May 16, 2013
Fighting hunger means more than donating cans to a food drive, says Joel Berg, an expert on hunger and food security, and the head of the New York City Coalition Against Hunger. Hunger is a larger societal problem, and people need to change the way they think about it before they can begin to fight it.
Berg, the author of All You Can Eat: How Hungry Is America? (Seven Stories Press, 2008), writes in an article in the New York Nonprofit Press that volunteering once a year on the holidays is not enough to fight hunger either. With hopes of connecting people with ways they can fight food insecurity, Berg and NYCCAH have launched the Ending Hunger Through Citizen Service initiative. People interested in the new program can go to HungerVolunteer.org, where they will find downloadable toolkits for service work, as well as ways to match their own skills, interests, resources, and time availability.

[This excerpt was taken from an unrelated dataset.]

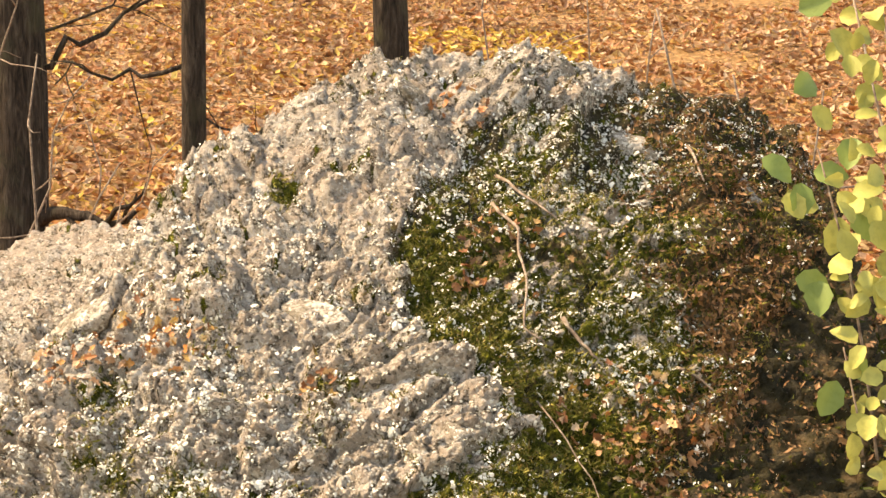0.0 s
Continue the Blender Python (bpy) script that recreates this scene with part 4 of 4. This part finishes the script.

For example, Berg writes that it can make a greater difference for a graphic designer to help a soup kitchen design a new logo than for the person with those skills to volunteer to wash pots.
Berg writes that it is a fact that there is enough food in America for everyone. He highlights the extreme concentration of wealth in the city–there are 53 billionaires in New York City with a collective worth of $231.5 billion, a number four times the entire budget of the city of New York–and calls it “outrageous” that, considering this wealth, anyone in New York City goes hungry.